PROBLEM: Nothing after the line with "1.1, 0.2, 0.8)" belongs in the copy; extract the lines below from the top through that line, pictures left out.

────────────────────

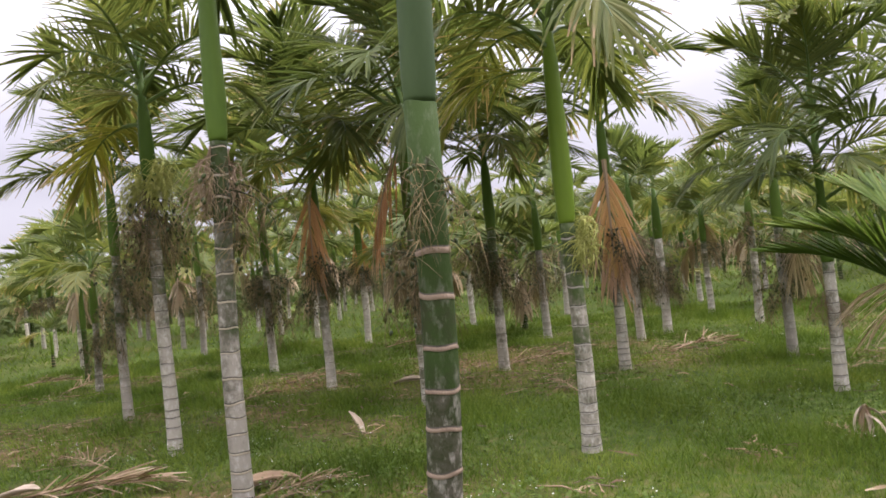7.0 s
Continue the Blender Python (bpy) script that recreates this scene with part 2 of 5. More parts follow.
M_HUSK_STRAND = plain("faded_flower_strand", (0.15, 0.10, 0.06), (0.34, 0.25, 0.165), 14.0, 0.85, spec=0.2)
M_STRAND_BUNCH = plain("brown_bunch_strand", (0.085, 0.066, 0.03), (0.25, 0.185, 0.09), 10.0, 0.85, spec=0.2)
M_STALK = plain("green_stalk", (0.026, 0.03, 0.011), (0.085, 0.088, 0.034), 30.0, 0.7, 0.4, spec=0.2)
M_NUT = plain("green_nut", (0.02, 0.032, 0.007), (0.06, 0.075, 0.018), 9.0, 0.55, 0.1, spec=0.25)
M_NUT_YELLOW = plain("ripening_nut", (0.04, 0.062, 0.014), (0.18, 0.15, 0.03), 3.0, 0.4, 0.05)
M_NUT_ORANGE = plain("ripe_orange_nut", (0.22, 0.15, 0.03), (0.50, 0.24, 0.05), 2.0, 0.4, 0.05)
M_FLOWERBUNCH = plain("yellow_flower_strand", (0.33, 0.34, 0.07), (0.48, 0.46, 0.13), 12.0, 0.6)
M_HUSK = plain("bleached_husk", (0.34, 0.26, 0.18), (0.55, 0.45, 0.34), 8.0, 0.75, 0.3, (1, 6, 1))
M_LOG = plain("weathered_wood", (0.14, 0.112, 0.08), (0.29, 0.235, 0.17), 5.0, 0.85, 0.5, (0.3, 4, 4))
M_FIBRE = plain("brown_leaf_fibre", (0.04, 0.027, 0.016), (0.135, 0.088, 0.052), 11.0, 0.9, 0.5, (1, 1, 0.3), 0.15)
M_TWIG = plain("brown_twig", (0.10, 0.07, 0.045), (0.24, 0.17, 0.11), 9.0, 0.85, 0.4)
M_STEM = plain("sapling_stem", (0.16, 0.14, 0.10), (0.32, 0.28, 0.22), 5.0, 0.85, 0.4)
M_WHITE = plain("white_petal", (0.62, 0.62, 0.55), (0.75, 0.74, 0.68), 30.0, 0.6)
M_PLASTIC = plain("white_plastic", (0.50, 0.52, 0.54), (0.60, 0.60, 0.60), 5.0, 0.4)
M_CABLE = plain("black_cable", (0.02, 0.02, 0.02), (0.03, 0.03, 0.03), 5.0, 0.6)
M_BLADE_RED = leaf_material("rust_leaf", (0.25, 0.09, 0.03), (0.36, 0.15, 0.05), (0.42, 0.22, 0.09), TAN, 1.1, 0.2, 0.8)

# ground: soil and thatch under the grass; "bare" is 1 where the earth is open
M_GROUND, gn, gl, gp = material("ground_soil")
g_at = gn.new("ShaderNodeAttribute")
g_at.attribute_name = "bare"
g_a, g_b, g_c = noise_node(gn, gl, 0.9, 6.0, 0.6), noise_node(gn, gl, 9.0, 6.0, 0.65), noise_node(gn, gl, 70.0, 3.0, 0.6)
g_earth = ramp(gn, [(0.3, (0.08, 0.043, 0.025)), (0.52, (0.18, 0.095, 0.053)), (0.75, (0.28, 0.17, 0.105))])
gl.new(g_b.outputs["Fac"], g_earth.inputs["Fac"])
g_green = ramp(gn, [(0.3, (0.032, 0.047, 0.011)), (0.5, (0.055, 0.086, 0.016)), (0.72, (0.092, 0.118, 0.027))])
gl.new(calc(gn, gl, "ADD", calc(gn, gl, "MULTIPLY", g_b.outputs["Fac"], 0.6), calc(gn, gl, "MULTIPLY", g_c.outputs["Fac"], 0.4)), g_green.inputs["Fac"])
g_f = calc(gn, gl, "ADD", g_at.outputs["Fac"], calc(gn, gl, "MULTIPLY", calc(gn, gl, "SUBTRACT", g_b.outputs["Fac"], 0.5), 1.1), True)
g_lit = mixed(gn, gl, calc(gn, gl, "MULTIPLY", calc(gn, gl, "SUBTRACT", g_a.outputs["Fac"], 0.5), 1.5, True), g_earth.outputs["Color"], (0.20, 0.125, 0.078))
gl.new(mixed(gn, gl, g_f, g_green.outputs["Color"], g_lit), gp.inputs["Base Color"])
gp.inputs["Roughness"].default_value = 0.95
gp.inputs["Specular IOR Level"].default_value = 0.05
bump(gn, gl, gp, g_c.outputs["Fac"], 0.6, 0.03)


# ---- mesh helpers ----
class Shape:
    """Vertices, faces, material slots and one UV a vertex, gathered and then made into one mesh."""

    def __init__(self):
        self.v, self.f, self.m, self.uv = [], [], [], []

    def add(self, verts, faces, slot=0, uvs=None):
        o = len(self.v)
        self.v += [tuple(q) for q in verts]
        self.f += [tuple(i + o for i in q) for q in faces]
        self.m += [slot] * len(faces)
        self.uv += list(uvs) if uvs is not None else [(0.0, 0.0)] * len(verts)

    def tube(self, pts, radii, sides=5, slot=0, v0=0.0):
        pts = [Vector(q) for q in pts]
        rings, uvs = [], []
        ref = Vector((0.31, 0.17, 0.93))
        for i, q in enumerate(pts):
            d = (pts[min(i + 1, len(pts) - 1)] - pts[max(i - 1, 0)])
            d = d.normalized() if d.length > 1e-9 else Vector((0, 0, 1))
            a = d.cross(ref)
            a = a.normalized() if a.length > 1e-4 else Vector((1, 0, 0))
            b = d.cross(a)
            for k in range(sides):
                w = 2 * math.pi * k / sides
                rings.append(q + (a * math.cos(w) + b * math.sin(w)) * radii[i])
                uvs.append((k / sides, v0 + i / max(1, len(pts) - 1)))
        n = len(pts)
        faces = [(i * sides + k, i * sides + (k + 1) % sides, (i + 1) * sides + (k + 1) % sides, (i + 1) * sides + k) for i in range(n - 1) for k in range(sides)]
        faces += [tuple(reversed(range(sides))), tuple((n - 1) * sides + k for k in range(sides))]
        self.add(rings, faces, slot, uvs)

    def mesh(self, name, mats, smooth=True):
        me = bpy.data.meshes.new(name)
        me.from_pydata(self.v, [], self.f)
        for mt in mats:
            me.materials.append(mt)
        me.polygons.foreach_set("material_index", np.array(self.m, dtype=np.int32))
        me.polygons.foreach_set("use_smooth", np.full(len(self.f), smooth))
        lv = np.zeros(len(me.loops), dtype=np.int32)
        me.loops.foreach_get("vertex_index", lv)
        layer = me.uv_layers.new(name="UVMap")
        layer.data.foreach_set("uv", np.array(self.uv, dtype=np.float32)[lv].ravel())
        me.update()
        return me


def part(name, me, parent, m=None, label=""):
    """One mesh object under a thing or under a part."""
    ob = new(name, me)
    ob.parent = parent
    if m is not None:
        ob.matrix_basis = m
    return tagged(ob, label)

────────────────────

EXERCISE OUTPUT:
7.0 s
Continue the Blender Python (bpy) script that recreates this scene with part 2 of 5. More parts follow.
M_HUSK_STRAND = plain("faded_flower_strand", (0.15, 0.10, 0.06), (0.34, 0.25, 0.165), 14.0, 0.85, spec=0.2)
M_STRAND_BUNCH = plain("brown_bunch_strand", (0.085, 0.066, 0.03), (0.25, 0.185, 0.09), 10.0, 0.85, spec=0.2)
M_STALK = plain("green_stalk", (0.026, 0.03, 0.011), (0.085, 0.088, 0.034), 30.0, 0.7, 0.4, spec=0.2)
M_NUT = plain("green_nut", (0.02, 0.032, 0.007), (0.06, 0.075, 0.018), 9.0, 0.55, 0.1, spec=0.25)
M_NUT_YELLOW = plain("ripening_nut", (0.04, 0.062, 0.014), (0.18, 0.15, 0.03), 3.0, 0.4, 0.05)
M_NUT_ORANGE = plain("ripe_orange_nut", (0.22, 0.15, 0.03), (0.50, 0.24, 0.05), 2.0, 0.4, 0.05)
M_FLOWERBUNCH = plain("yellow_flower_strand", (0.33, 0.34, 0.07), (0.48, 0.46, 0.13), 12.0, 0.6)
M_HUSK = plain("bleached_husk", (0.34, 0.26, 0.18), (0.55, 0.45, 0.34), 8.0, 0.75, 0.3, (1, 6, 1))
M_LOG = plain("weathered_wood", (0.14, 0.112, 0.08), (0.29, 0.235, 0.17), 5.0, 0.85, 0.5, (0.3, 4, 4))
M_FIBRE = plain("brown_leaf_fibre", (0.04, 0.027, 0.016), (0.135, 0.088, 0.052), 11.0, 0.9, 0.5, (1, 1, 0.3), 0.15)
M_TWIG = plain("brown_twig", (0.10, 0.07, 0.045), (0.24, 0.17, 0.11), 9.0, 0.85, 0.4)
M_STEM = plain("sapling_stem", (0.16, 0.14, 0.10), (0.32, 0.28, 0.22), 5.0, 0.85, 0.4)
M_WHITE = plain("white_petal", (0.62, 0.62, 0.55), (0.75, 0.74, 0.68), 30.0, 0.6)
M_PLASTIC = plain("white_plastic", (0.50, 0.52, 0.54), (0.60, 0.60, 0.60), 5.0, 0.4)
M_CABLE = plain("black_cable", (0.02, 0.02, 0.02), (0.03, 0.03, 0.03), 5.0, 0.6)
M_BLADE_RED = leaf_material("rust_leaf", (0.25, 0.09, 0.03), (0.36, 0.15, 0.05), (0.42, 0.22, 0.09), TAN, 1.1, 0.2, 0.8)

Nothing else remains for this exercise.